Why it is with the growing ranks of black unemployed, significant numbers of black school dropouts and incarcerated black youth and young adults, and severe decline in income and asset accumulation seemingly black people may be hesitating to become part of the Occupy efforts? Is it due to what supposedly occurred just after the end of the earlier US and Canadian Civil Rights Movement when many Whites walked away before the agenda was fully realized? Is it an issue of region, how Movement networks are built or are there other issues like age and alienation to be considered?

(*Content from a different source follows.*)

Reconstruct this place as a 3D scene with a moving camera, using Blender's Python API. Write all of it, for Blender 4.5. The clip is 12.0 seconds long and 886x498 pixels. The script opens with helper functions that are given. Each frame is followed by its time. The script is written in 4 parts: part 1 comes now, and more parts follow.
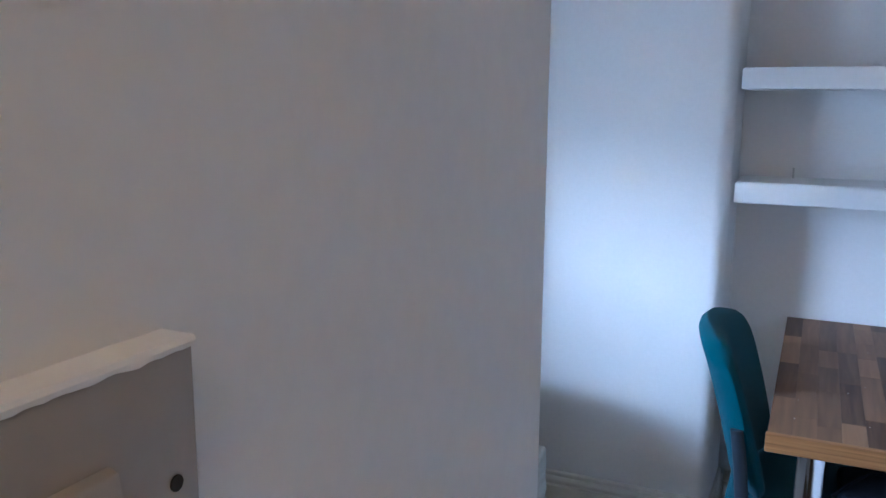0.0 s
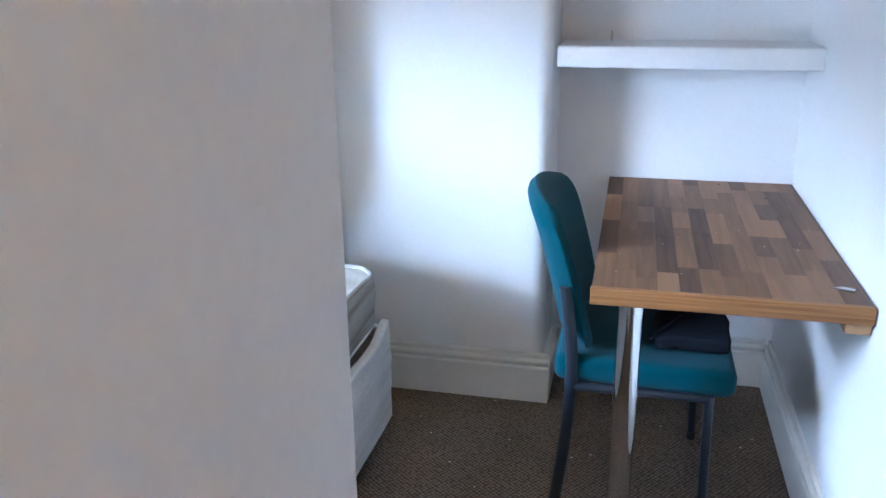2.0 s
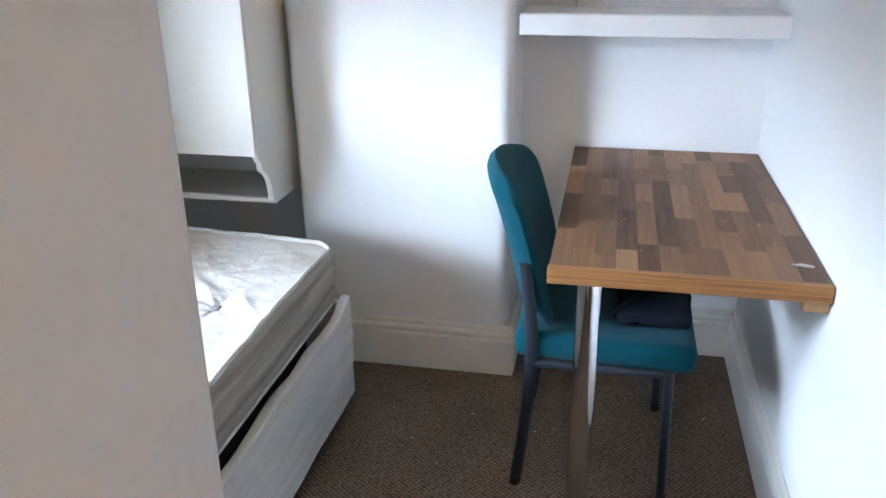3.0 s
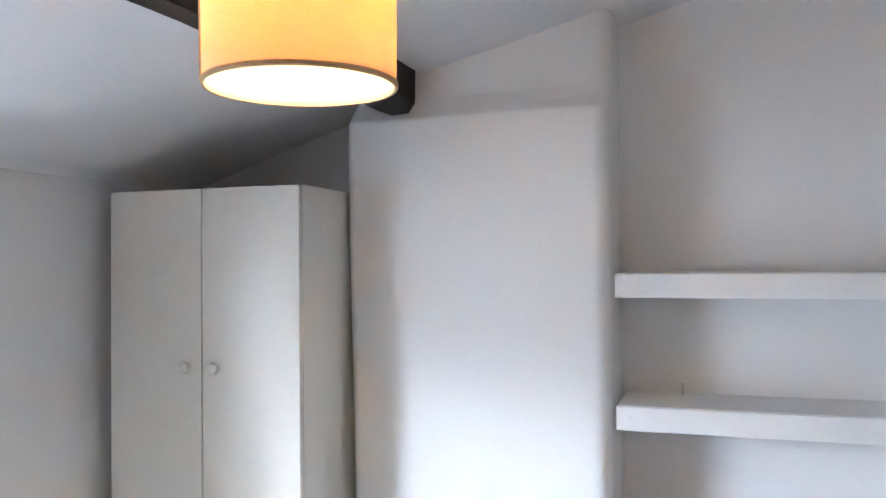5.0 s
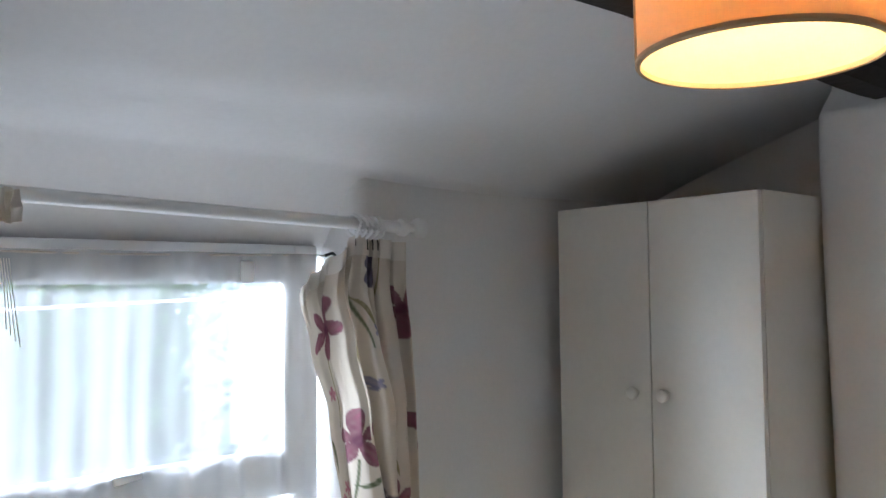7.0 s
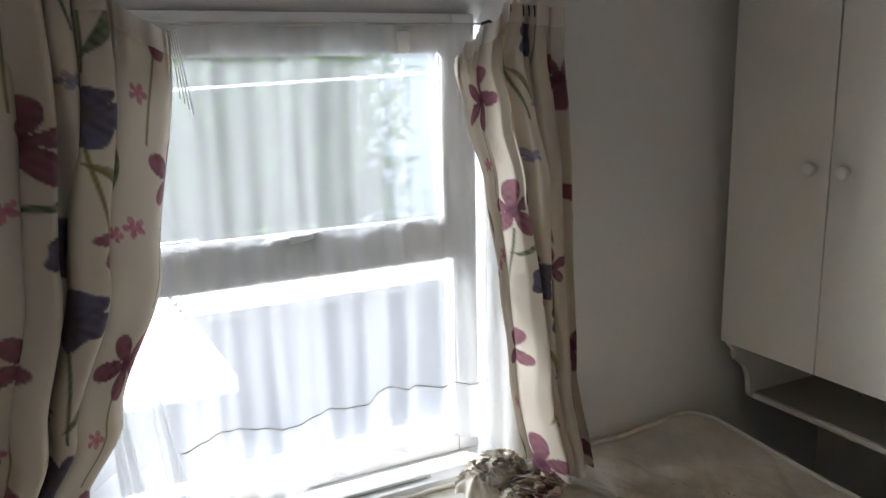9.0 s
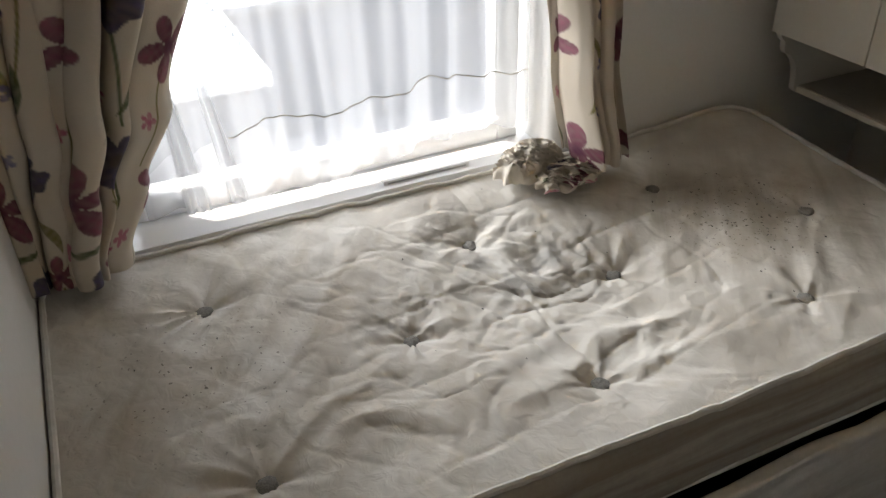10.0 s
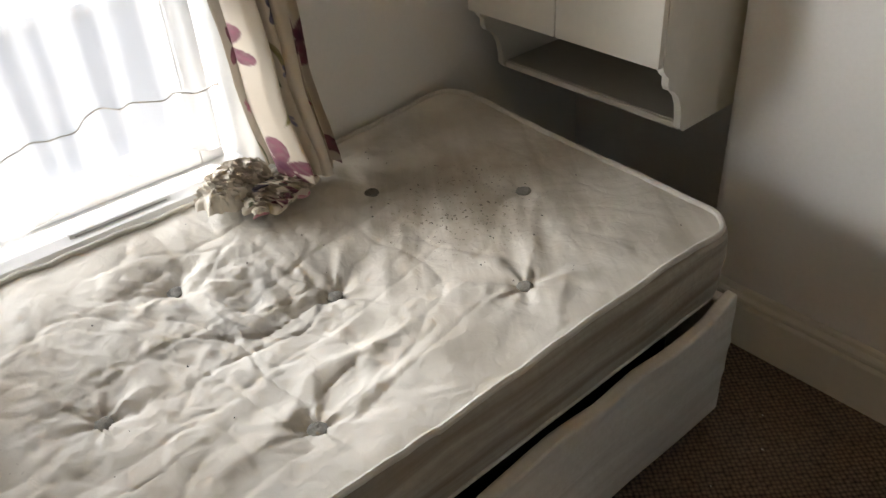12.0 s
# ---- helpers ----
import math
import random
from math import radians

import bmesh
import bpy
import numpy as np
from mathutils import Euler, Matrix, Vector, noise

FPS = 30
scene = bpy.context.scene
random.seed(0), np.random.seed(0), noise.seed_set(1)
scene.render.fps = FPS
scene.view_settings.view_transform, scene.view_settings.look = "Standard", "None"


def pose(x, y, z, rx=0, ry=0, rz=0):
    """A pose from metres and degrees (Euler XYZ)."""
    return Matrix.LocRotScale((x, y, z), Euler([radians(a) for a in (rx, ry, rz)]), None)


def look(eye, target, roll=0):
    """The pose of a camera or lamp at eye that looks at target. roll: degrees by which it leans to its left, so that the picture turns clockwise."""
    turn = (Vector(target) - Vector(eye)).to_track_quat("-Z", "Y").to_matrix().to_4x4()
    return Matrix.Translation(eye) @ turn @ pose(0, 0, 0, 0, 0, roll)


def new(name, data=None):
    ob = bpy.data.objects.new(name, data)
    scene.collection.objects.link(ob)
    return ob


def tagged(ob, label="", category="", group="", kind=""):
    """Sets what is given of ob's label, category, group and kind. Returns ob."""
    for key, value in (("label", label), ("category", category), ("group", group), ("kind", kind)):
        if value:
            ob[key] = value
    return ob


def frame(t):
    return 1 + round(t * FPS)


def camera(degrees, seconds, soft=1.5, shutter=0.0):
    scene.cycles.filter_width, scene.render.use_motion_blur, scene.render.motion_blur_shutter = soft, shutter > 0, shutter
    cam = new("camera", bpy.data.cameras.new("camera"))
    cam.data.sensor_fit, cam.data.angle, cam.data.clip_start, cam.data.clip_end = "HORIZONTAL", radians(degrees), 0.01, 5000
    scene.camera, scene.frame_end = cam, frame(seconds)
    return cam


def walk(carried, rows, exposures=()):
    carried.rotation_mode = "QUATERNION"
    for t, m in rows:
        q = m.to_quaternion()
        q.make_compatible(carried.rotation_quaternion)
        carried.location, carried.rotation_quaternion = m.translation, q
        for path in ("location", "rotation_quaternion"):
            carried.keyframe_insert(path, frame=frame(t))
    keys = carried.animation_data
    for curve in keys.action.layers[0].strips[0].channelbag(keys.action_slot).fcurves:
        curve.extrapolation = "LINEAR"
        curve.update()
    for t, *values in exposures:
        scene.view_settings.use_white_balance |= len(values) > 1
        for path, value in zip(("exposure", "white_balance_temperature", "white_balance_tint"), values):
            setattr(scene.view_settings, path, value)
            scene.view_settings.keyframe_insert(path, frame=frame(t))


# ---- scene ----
cam = camera(57.3, 12.0)
PATH = [
    (0, (0.236, -2.551, 1.437), (-0.589, -0.765, 1.076), 0.3),
    (0.5, (0.238, -2.551, 1.437), (-0.54, -0.745, 1.073), 0.5),
    (1, (0.243, -2.524, 1.428), (-0.4, -0.665, 1.065), -0.1),
    (1.5, (0.25, -2.529, 1.428), (-0.265, -0.649, 0.983), -0.6),
    (2, (0.249, -2.513, 1.427), (-0.188, -0.674, 0.773), -0.7),
    (2.5, (0.258, -2.491, 1.432), (-0.134, -0.685, 0.667), -0.7),
    (3, (0.292, -2.443, 1.449), (-0.09, -0.628, 0.703), -0.6),
    (3.5, (0.351, -2.348, 1.456), (-0.1, -0.487, 0.879), -0.4),
    (3.7, (0.37, -2.304, 1.477), (-0.128, -0.42, 1.025), -0.4),
    (5.3, (0.241, -2.028, 1.571), (-0.475, -0.162, 1.631), -0.7),
    (5.5, (0.225, -1.995, 1.57), (-0.562, -0.158, 1.632), -0.8),
    (6, (0.194, -1.923, 1.565), (-0.879, -0.237, 1.641), -0.8),
    (6.5, (0.182, -1.906, 1.566), (-1.161, -0.427, 1.655), -0.6),
    (7, (0.178, -1.917, 1.558), (-1.358, -0.64, 1.656), -0.6),
    (7.2, (0.198, -1.907, 1.558), (-1.408, -0.718, 1.656), -0.6),
    (8.8, (0.202, -1.866, 1.543), (-1.556, -0.955, 1.26), -1.1),
    (9, (0.202, -1.867, 1.539), (-1.54, -0.985, 1.107), -1.3),
    (9.5, (0.2, -1.874, 1.536), (-1.452, -1.092, 0.724), -1.4),
    (10, (0.205, -1.895, 1.516), (-1.322, -1.216, 0.418), -1.9),
    (10.5, (0.221, -1.891, 1.518), (-1.242, -1.258, 0.31), -2.5),
    (11, (0.253, -1.81, 1.52), (-1.198, -1.169, 0.302), -3.3),
    (11.5, (0.24, -1.708, 1.503), (-1.148, -0.94, 0.285), -4.2),
    (12, (0.192, -1.618, 1.499), (-1.081, -0.589, 0.349), -3.9),
]
EXPOSURES = [(0, 2.35, 4450, 10), (0.5, 2.85, 4300, 10), (1.5, 2.97, 4550, 10), (2.5, 3.08, 4950, 10), (3.7, 3.02, 5550, 11), (5.3, 2.88, 5450, 12), (6.4, 2.27, 5500, 11), (7.2, 1.9, 5850, 10), (8.8, 1.45, 6250, 10), (10.0, 1.2, 6900, 12), (10.5, 1.35, 6900, 13), (11, 1.47, 6900, 13), (12, 1.57, 7050, 12)]
walk(cam, [(t, look(eye, target, roll)) for t, eye, target, roll in PATH], EXPOSURES)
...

It is true that some Whites opted to become part of the very system they vowed to vehemently challenge and are now members of the 1 percenters. So too did some black brothers and sisters. Other Whites cut their hair, picked up briefcases and donning business attire took their place in line leading on a journey to Mahogany Row. Is there some sense of remembering the betrayal provoking younger generations of African Americans and African Canadians to fear again being left in the lurch? Or is it about uncertainty that the Movement is not only anti-1 percenters, but has within its ranks, anti Barack Obama supporters as well? These are all legitimate questions that should be posed and addressed.

But they won’t be if other people are allowed to set the terms and conditions of the dialogue. Just as in earlier times coming together to discuss issues of concern; ones that remain bothersome should be encouraged by the parties who’ve always found ways to unite in the fight against social and economic injustice. After all, to fully Occupy requires occupying one’s mind as well.